[Problem requirements]:
All of the material below is to be restated word for word, apart from the pictures.

[Collected data]:
►

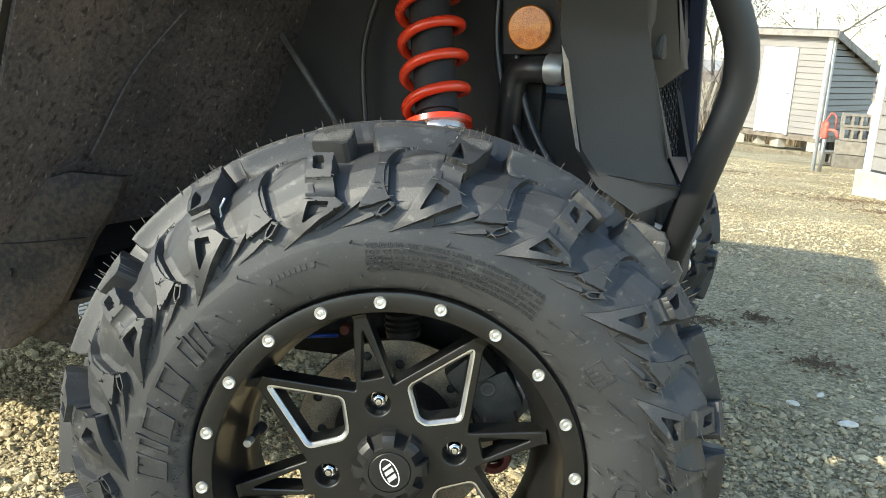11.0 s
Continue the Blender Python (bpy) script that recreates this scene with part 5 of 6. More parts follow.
# front: suspension, springs, hubs, steering
for s in (0, 1):
    fy = (lambda y: 2 * MID - y) if s else (lambda y: y)
    top, low = Vector((-0.200, fy(0.445), 0.960)), Vector((-0.100, fy(0.325), 0.622))
    axis = (top - low)
    e1 = axis.normalized().orthogonal().normalized()
    e2 = axis.normalized().cross(e1)
    coil = []
    for k in range(241):
        t = k / 240
        a = t * math.tau * 7.0
        coil.append(low + axis * (0.15 + 0.85 * t) + 0.041 * (math.cos(a) * e1 + math.sin(a) * e2))
    damper = part("front_damper", tube([low - axis * 0.25, low + axis * 0.18, low + axis * 0.181, top], [0.024, 0.024, 0.029, 0.029], 20), DARK, vehicle, "black damper inside a red coil spring", smooth=True, angle=40)
    part("coil_spring", tube(coil, 0.0072, 10), SPRING, damper, "glossy red coil spring", smooth=True)
    part("spring_collar", tube([low + axis * 0.055, low + axis * 0.125], 0.036, 24), ZINC, damper, "bright metal spring collar", smooth=True, angle=40)
    part("spring_seat", tube([low + axis * 0.125, low + axis * 0.145], 0.046, 24), SPRING, damper, smooth=True, angle=40)
    part("upper_arm", tube([(-0.02, fy(0.16), 0.50), (-0.16, fy(0.47), 0.60)], 0.018), DARK, vehicle)
    part("upper_arm", tube([(-0.02, fy(0.16), 0.50), (0.05, fy(0.50), 0.56)], 0.018), DARK, vehicle)
    part("lower_arm", tube([(-0.02, fy(0.14), 0.25), (-0.18, fy(0.48), 0.40)], 0.02), DARK, vehicle)
    part("lower_arm", tube([(-0.02, fy(0.14), 0.25), (0.08, fy(0.50), 0.38)], 0.02), DARK, vehicle)
    part("tie_rod", tube([(0.08, fy(0.15), 0.40), (0.04, fy(0.52), 0.50)], 0.012), GALV, vehicle)
    part("drive_shaft", tube([(-0.03, fy(0.12), 0.345), (-0.04, fy(0.46), 0.42)], [0.022, 0.022]), CAST, vehicle)
    part("shaft_boot", tube([(-0.03, fy(0.20), 0.355), (-0.031, fy(0.22), 0.357), (-0.032, fy(0.25), 0.361), (-0.033, fy(0.28), 0.365)], [0.046, 0.036, 0.042, 0.026], 16), HOSE_BLACK, vehicle)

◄

[Answer to this problem]:
11.0 s
Continue the Blender Python (bpy) script that recreates this scene with part 5 of 6. More parts follow.
# front: suspension, springs, hubs, steering
for s in (0, 1):
    fy = (lambda y: 2 * MID - y) if s else (lambda y: y)
    top, low = Vector((-0.200, fy(0.445), 0.960)), Vector((-0.100, fy(0.325), 0.622))
    axis = (top - low)
    e1 = axis.normalized().orthogonal().normalized()
    e2 = axis.normalized().cross(e1)
    coil = []
    for k in range(241):
        t = k / 240
        a = t * math.tau * 7.0
        coil.append(low + axis * (0.15 + 0.85 * t) + 0.041 * (math.cos(a) * e1 + math.sin(a) * e2))
    damper = part("front_damper", tube([low - axis * 0.25, low + axis * 0.18, low + axis * 0.181, top], [0.024, 0.024, 0.029, 0.029], 20), DARK, vehicle, "black damper inside a red coil spring", smooth=True, angle=40)
    part("coil_spring", tube(coil, 0.0072, 10), SPRING, damper, "glossy red coil spring", smooth=True)
    part("spring_collar", tube([low + axis * 0.055, low + axis * 0.125], 0.036, 24), ZINC, damper, "bright metal spring collar", smooth=True, angle=40)
    part("spring_seat", tube([low + axis * 0.125, low + axis * 0.145], 0.046, 24), SPRING, damper, smooth=True, angle=40)
    part("upper_arm", tube([(-0.02, fy(0.16), 0.50), (-0.16, fy(0.47), 0.60)], 0.018), DARK, vehicle)
    part("upper_arm", tube([(-0.02, fy(0.16), 0.50), (0.05, fy(0.50), 0.56)], 0.018), DARK, vehicle)
    part("lower_arm", tube([(-0.02, fy(0.14), 0.25), (-0.18, fy(0.48), 0.40)], 0.02), DARK, vehicle)
    part("lower_arm", tube([(-0.02, fy(0.14), 0.25), (0.08, fy(0.50), 0.38)], 0.02), DARK, vehicle)
    part("tie_rod", tube([(0.08, fy(0.15), 0.40), (0.04, fy(0.52), 0.50)], 0.012), GALV, vehicle)
    part("drive_shaft", tube([(-0.03, fy(0.12), 0.345), (-0.04, fy(0.46), 0.42)], [0.022, 0.022]), CAST, vehicle)
    part("shaft_boot", tube([(-0.03, fy(0.20), 0.355), (-0.031, fy(0.22), 0.357), (-0.032, fy(0.25), 0.361), (-0.033, fy(0.28), 0.365)], [0.046, 0.036, 0.042, 0.026], 16), HOSE_BLACK, vehicle)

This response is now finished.